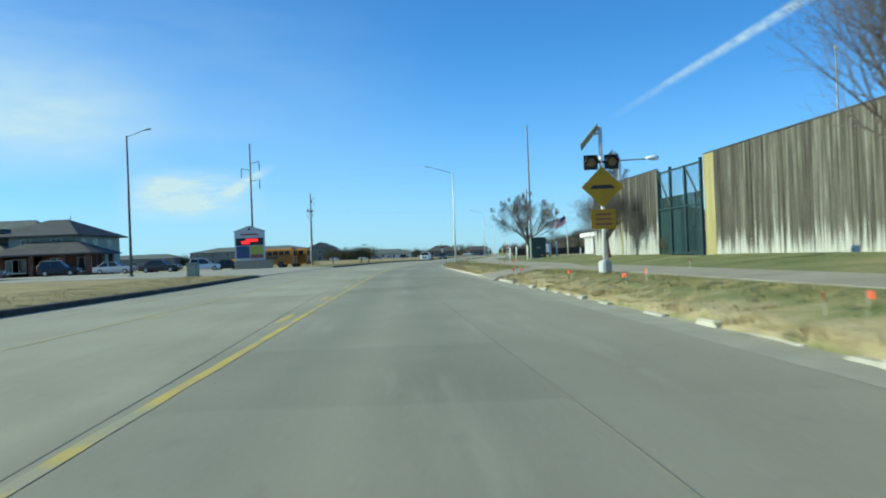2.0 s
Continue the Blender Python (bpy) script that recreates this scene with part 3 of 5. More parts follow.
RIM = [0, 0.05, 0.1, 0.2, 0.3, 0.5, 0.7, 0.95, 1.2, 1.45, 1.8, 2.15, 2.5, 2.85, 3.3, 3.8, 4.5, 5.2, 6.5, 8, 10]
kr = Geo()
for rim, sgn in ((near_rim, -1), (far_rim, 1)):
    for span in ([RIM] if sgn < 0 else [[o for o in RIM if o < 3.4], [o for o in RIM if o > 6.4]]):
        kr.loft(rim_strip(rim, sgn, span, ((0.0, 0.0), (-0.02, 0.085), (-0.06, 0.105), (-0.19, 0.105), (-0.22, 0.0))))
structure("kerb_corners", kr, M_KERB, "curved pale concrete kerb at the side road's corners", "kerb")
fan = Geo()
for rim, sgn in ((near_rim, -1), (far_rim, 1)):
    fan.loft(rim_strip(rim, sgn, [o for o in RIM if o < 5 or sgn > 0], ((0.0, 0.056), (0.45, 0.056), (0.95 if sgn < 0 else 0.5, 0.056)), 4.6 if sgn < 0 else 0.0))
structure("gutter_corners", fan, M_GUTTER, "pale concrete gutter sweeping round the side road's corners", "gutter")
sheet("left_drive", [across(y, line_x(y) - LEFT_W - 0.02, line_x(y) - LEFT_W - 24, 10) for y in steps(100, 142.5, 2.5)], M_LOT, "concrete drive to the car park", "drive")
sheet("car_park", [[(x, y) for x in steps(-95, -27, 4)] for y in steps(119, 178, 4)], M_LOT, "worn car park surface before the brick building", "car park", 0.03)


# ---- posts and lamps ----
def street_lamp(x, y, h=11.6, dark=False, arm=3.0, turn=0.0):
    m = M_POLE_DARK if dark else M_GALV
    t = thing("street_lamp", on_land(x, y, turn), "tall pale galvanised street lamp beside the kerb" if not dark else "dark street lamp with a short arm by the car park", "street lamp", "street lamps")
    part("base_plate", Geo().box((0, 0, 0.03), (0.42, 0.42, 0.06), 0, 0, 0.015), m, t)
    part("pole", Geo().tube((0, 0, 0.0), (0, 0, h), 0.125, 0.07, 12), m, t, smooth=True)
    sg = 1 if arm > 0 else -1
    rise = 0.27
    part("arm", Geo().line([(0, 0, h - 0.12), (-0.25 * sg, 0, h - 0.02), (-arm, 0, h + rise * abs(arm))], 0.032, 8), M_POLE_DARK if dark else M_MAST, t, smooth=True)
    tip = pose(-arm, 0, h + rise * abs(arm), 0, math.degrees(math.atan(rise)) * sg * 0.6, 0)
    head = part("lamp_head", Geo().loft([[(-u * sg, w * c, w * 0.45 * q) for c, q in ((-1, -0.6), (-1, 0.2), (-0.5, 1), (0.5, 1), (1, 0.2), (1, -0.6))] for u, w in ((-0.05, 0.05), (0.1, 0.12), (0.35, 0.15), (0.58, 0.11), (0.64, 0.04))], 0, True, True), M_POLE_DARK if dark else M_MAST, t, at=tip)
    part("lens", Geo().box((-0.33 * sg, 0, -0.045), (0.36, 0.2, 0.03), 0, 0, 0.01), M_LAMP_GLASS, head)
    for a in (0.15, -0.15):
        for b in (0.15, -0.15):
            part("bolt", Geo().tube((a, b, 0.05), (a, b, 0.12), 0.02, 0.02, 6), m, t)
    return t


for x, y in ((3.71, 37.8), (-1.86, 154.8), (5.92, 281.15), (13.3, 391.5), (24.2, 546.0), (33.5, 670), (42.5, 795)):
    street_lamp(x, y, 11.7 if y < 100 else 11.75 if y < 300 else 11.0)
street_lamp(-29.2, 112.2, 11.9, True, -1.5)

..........

Keep every word of the data as it is when you write it out, but drop the pictures.

2.0 s
Continue the Blender Python (bpy) script that recreates this scene with part 3 of 5. More parts follow.
RIM = [0, 0.05, 0.1, 0.2, 0.3, 0.5, 0.7, 0.95, 1.2, 1.45, 1.8, 2.15, 2.5, 2.85, 3.3, 3.8, 4.5, 5.2, 6.5, 8, 10]
kr = Geo()
for rim, sgn in ((near_rim, -1), (far_rim, 1)):
    for span in ([RIM] if sgn < 0 else [[o for o in RIM if o < 3.4], [o for o in RIM if o > 6.4]]):
        kr.loft(rim_strip(rim, sgn, span, ((0.0, 0.0), (-0.02, 0.085), (-0.06, 0.105), (-0.19, 0.105), (-0.22, 0.0))))
structure("kerb_corners", kr, M_KERB, "curved pale concrete kerb at the side road's corners", "kerb")
fan = Geo()
for rim, sgn in ((near_rim, -1), (far_rim, 1)):
    fan.loft(rim_strip(rim, sgn, [o for o in RIM if o < 5 or sgn > 0], ((0.0, 0.056), (0.45, 0.056), (0.95 if sgn < 0 else 0.5, 0.056)), 4.6 if sgn < 0 else 0.0))
structure("gutter_corners", fan, M_GUTTER, "pale concrete gutter sweeping round the side road's corners", "gutter")
sheet("left_drive", [across(y, line_x(y) - LEFT_W - 0.02, line_x(y) - LEFT_W - 24, 10) for y in steps(100, 142.5, 2.5)], M_LOT, "concrete drive to the car park", "drive")
sheet("car_park", [[(x, y) for x in steps(-95, -27, 4)] for y in steps(119, 178, 4)], M_LOT, "worn car park surface before the brick building", "car park", 0.03)


# ---- posts and lamps ----
def street_lamp(x, y, h=11.6, dark=False, arm=3.0, turn=0.0):
    m = M_POLE_DARK if dark else M_GALV
    t = thing("street_lamp", on_land(x, y, turn), "tall pale galvanised street lamp beside the kerb" if not dark else "dark street lamp with a short arm by the car park", "street lamp", "street lamps")
    part("base_plate", Geo().box((0, 0, 0.03), (0.42, 0.42, 0.06), 0, 0, 0.015), m, t)
    part("pole", Geo().tube((0, 0, 0.0), (0, 0, h), 0.125, 0.07, 12), m, t, smooth=True)
    sg = 1 if arm > 0 else -1
    rise = 0.27
    part("arm", Geo().line([(0, 0, h - 0.12), (-0.25 * sg, 0, h - 0.02), (-arm, 0, h + rise * abs(arm))], 0.032, 8), M_POLE_DARK if dark else M_MAST, t, smooth=True)
    tip = pose(-arm, 0, h + rise * abs(arm), 0, math.degrees(math.atan(rise)) * sg * 0.6, 0)
    head = part("lamp_head", Geo().loft([[(-u * sg, w * c, w * 0.45 * q) for c, q in ((-1, -0.6), (-1, 0.2), (-0.5, 1), (0.5, 1), (1, 0.2), (1, -0.6))] for u, w in ((-0.05, 0.05), (0.1, 0.12), (0.35, 0.15), (0.58, 0.11), (0.64, 0.04))], 0, True, True), M_POLE_DARK if dark else M_MAST, t, at=tip)
    part("lens", Geo().box((-0.33 * sg, 0, -0.045), (0.36, 0.2, 0.03), 0, 0, 0.01), M_LAMP_GLASS, head)
    for a in (0.15, -0.15):
        for b in (0.15, -0.15):
            part("bolt", Geo().tube((a, b, 0.05), (a, b, 0.12), 0.02, 0.02, 6), m, t)
    return t


for x, y in ((3.71, 37.8), (-1.86, 154.8), (5.92, 281.15), (13.3, 391.5), (24.2, 546.0), (33.5, 670), (42.5, 795)):
    street_lamp(x, y, 11.7 if y < 100 else 11.75 if y < 300 else 11.0)
street_lamp(-29.2, 112.2, 11.9, True, -1.5)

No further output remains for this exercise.